Make an exact copy of the entries below with the pictures removed.
-- START OF RECORDED DATA --
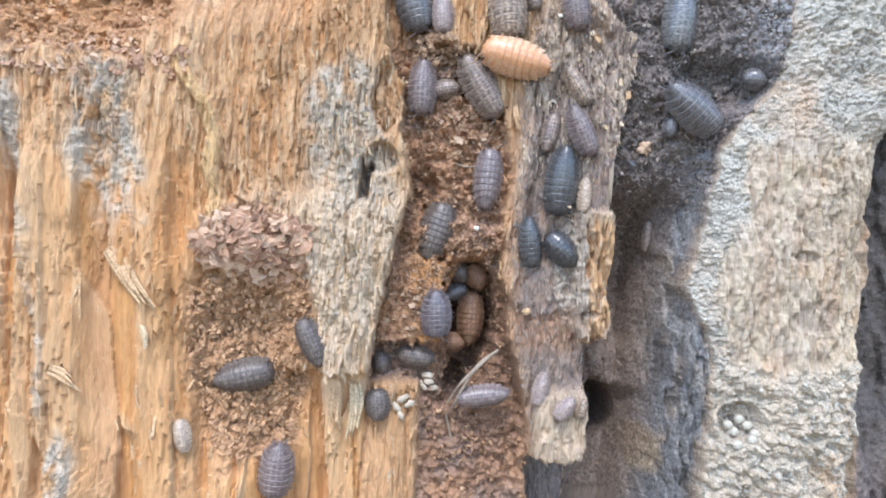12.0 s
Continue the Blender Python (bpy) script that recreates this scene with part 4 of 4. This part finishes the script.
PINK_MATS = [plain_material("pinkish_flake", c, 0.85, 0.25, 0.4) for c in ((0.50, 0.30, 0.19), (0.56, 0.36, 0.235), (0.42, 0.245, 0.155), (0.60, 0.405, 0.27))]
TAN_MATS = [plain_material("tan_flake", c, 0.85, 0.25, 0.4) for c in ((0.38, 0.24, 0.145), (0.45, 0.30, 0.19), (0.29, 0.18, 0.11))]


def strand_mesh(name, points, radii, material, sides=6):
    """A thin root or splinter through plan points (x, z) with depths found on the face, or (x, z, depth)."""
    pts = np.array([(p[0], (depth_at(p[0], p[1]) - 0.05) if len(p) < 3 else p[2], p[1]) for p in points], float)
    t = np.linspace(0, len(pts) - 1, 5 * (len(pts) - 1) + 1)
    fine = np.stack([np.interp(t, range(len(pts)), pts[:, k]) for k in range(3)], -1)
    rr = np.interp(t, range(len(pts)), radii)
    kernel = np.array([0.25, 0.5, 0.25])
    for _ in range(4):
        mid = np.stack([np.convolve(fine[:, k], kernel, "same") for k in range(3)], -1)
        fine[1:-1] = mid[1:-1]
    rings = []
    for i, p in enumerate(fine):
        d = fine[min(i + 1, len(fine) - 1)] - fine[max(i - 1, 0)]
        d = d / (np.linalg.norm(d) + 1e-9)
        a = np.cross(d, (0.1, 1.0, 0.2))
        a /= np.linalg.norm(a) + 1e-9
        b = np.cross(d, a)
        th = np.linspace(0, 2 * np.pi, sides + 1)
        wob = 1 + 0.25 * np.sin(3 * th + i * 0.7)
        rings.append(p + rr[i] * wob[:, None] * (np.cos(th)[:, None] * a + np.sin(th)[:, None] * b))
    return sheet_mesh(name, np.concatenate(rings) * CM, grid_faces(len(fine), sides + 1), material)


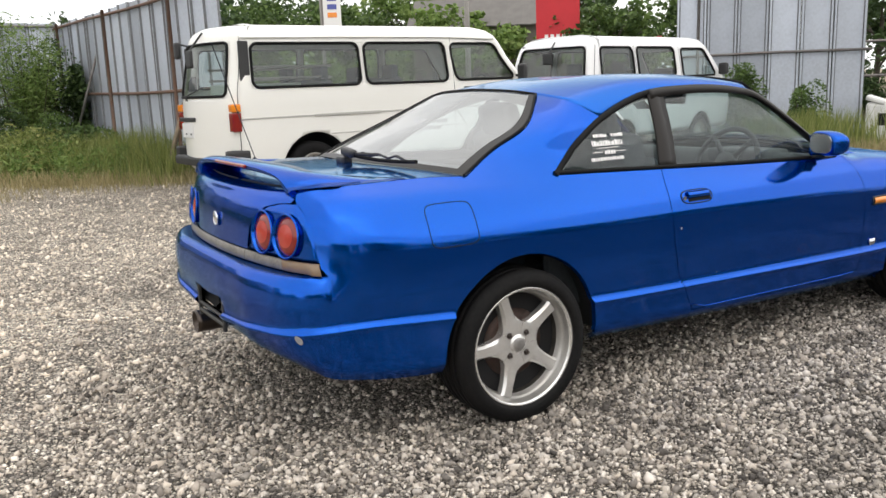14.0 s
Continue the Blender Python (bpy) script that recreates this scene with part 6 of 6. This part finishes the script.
-- END OF RECORDED DATA --
◆ RESULT OF THE EXERCISE ◆
12.0 s
Continue the Blender Python (bpy) script that recreates this scene with part 4 of 4. This part finishes the script.
PINK_MATS = [plain_material("pinkish_flake", c, 0.85, 0.25, 0.4) for c in ((0.50, 0.30, 0.19), (0.56, 0.36, 0.235), (0.42, 0.245, 0.155), (0.60, 0.405, 0.27))]
TAN_MATS = [plain_material("tan_flake", c, 0.85, 0.25, 0.4) for c in ((0.38, 0.24, 0.145), (0.45, 0.30, 0.19), (0.29, 0.18, 0.11))]


def strand_mesh(name, points, radii, material, sides=6):
    """A thin root or splinter through plan points (x, z) with depths found on the face, or (x, z, depth)."""
    pts = np.array([(p[0], (depth_at(p[0], p[1]) - 0.05) if len(p) < 3 else p[2], p[1]) for p in points], float)
    t = np.linspace(0, len(pts) - 1, 5 * (len(pts) - 1) + 1)
    fine = np.stack([np.interp(t, range(len(pts)), pts[:, k]) for k in range(3)], -1)
    rr = np.interp(t, range(len(pts)), radii)
    kernel = np.array([0.25, 0.5, 0.25])
    for _ in range(4):
        mid = np.stack([np.convolve(fine[:, k], kernel, "same") for k in range(3)], -1)
        fine[1:-1] = mid[1:-1]
    rings = []
    for i, p in enumerate(fine):
        d = fine[min(i + 1, len(fine) - 1)] - fine[max(i - 1, 0)]
        d = d / (np.linalg.norm(d) + 1e-9)
        a = np.cross(d, (0.1, 1.0, 0.2))
        a /= np.linalg.norm(a) + 1e-9
        b = np.cross(d, a)
        th = np.linspace(0, 2 * np.pi, sides + 1)
        wob = 1 + 0.25 * np.sin(3 * th + i * 0.7)
        rings.append(p + rr[i] * wob[:, None] * (np.cos(th)[:, None] * a + np.sin(th)[:, None] * b))
    return sheet_mesh(name, np.concatenate(rings) * CM, grid_faces(len(fine), sides + 1), material)


14.0 s
Continue the Blender Python (bpy) script that recreates this scene with part 6 of 6. This part finishes the script.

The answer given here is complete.